Given problem
Reproduce precisely the lines of the listing below, starting with the line that contains "finishes the script." and stopping after the line that contains "return EYE +"; include nothing else.
********
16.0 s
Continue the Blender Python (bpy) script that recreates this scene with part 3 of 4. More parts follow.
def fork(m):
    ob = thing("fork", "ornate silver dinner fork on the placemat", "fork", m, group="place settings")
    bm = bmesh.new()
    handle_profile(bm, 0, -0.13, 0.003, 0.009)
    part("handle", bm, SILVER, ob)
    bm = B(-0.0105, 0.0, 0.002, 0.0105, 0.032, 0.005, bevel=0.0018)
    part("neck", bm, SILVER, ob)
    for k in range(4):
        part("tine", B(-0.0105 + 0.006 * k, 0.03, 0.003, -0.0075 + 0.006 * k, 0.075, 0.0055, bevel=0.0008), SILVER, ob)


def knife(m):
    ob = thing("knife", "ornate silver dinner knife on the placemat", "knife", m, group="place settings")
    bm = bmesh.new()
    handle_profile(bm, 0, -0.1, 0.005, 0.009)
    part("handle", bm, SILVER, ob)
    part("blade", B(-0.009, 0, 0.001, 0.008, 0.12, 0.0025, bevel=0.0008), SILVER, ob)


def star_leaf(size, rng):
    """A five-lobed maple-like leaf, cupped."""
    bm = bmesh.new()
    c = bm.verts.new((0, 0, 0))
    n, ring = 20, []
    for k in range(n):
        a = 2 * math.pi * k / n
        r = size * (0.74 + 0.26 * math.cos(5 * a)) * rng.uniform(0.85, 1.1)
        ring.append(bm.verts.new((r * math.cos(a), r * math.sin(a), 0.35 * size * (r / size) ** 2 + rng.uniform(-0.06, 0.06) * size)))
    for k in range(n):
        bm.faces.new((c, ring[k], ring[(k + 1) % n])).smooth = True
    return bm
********
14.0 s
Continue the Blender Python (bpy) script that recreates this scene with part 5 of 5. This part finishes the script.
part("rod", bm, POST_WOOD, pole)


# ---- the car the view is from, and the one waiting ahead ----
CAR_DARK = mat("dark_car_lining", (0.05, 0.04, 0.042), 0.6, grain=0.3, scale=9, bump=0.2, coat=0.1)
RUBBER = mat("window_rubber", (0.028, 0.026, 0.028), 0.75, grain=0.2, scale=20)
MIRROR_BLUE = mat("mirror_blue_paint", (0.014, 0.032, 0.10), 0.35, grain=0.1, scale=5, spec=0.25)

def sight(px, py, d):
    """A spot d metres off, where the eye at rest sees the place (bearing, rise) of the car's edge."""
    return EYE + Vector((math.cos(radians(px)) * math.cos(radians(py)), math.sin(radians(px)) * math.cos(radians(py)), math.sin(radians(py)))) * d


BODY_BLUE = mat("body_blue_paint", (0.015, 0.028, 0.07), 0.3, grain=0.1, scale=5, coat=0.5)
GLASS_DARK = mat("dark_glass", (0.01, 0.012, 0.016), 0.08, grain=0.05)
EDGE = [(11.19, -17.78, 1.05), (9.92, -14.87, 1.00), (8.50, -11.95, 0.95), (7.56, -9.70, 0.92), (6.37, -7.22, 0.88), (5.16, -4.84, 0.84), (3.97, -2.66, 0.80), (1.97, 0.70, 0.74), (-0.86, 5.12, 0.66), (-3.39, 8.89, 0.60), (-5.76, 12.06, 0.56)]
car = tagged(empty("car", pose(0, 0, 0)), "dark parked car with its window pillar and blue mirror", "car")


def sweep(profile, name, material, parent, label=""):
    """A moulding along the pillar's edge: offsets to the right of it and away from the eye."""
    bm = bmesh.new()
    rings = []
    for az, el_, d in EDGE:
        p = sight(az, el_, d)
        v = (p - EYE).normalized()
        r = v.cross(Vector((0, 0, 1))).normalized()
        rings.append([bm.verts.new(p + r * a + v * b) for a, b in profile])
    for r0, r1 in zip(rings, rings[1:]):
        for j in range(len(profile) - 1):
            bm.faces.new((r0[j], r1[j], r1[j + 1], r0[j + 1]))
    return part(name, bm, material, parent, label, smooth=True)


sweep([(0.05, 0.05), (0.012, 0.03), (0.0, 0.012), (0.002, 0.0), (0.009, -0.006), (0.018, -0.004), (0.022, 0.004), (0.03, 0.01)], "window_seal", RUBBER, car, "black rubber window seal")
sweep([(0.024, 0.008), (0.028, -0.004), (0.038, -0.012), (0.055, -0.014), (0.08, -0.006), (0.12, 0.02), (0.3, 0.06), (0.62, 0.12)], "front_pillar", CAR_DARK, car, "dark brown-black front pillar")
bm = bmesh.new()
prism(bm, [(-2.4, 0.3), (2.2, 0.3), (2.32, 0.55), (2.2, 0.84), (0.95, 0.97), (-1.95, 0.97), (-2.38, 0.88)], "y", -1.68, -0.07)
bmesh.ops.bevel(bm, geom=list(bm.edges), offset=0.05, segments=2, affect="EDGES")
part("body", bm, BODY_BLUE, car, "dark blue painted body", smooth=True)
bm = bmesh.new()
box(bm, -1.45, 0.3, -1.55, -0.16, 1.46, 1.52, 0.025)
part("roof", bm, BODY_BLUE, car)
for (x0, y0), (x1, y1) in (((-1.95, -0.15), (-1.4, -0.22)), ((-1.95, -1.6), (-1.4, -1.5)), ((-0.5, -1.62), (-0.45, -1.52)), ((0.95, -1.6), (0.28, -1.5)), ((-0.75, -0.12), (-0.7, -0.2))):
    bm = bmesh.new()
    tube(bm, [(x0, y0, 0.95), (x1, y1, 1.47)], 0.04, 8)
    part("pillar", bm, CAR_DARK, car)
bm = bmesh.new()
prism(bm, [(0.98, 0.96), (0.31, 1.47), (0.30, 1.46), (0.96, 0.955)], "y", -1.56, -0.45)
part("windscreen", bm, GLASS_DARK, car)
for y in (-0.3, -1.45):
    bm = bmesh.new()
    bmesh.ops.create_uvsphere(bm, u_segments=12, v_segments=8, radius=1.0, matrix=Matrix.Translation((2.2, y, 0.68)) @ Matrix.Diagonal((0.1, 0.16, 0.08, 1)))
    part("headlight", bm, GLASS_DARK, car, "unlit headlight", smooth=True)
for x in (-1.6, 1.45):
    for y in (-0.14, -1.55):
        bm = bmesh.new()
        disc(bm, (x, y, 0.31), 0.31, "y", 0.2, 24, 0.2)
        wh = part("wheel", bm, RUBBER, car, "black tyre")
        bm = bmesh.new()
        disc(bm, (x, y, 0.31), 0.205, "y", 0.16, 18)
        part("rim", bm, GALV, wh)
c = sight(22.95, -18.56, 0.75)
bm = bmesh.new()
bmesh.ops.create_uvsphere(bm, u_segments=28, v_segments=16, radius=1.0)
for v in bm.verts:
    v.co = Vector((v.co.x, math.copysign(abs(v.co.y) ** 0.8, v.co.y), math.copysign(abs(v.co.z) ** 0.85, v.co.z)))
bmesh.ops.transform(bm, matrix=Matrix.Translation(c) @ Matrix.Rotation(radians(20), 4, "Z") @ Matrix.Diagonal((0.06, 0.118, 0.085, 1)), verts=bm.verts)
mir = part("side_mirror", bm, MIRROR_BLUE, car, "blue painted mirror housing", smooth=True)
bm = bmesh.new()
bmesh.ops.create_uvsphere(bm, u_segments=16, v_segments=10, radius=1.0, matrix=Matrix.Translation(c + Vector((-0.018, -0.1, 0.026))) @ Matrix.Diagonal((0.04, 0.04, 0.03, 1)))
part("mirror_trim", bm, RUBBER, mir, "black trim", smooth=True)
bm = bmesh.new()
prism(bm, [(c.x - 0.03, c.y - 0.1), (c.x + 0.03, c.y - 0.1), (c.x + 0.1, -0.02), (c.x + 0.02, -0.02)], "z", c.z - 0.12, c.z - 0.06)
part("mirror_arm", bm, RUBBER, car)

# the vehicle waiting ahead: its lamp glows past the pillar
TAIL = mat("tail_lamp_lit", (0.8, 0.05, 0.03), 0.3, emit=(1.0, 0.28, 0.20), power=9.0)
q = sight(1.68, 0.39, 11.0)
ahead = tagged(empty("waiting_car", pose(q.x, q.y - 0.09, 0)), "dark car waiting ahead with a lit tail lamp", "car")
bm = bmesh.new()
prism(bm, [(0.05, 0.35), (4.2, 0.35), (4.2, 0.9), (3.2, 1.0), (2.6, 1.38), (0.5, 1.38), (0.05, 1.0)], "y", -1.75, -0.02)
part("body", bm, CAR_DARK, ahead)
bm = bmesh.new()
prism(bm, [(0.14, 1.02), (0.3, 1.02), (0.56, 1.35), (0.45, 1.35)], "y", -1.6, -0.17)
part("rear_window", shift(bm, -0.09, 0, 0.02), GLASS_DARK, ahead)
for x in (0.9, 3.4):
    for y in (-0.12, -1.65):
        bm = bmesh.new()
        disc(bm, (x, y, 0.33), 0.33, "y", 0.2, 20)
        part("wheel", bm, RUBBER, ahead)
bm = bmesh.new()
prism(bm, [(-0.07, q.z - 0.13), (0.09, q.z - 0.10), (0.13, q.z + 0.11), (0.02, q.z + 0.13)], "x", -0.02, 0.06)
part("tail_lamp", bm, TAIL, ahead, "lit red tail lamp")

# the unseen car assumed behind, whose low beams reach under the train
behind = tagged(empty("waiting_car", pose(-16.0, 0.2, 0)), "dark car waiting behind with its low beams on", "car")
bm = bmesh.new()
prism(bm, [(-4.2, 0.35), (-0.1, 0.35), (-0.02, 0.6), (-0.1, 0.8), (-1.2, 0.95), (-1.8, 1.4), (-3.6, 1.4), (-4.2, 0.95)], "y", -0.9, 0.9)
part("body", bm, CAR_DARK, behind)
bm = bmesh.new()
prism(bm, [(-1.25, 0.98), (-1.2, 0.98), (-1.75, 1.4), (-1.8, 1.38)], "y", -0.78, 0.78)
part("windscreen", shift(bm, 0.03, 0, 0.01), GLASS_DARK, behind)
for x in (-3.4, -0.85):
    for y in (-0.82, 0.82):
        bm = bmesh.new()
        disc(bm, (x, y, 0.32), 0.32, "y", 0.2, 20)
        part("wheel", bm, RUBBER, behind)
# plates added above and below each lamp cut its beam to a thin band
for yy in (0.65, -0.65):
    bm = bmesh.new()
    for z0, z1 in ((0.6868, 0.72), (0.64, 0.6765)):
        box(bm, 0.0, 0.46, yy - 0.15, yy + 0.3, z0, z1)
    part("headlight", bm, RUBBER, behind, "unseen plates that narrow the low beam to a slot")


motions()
********
Full solution
Continue the Blender Python (bpy) script that recreates this scene with part 5 of 5. This part finishes the script.
part("rod", bm, POST_WOOD, pole)


# ---- the car the view is from, and the one waiting ahead ----
CAR_DARK = mat("dark_car_lining", (0.05, 0.04, 0.042), 0.6, grain=0.3, scale=9, bump=0.2, coat=0.1)
RUBBER = mat("window_rubber", (0.028, 0.026, 0.028), 0.75, grain=0.2, scale=20)
MIRROR_BLUE = mat("mirror_blue_paint", (0.014, 0.032, 0.10), 0.35, grain=0.1, scale=5, spec=0.25)

def sight(px, py, d):
    """A spot d metres off, where the eye at rest sees the place (bearing, rise) of the car's edge."""
    return EYE + Vector((math.cos(radians(px)) * math.cos(radians(py)), math.sin(radians(px)) * math.cos(radians(py)), math.sin(radians(py)))) * d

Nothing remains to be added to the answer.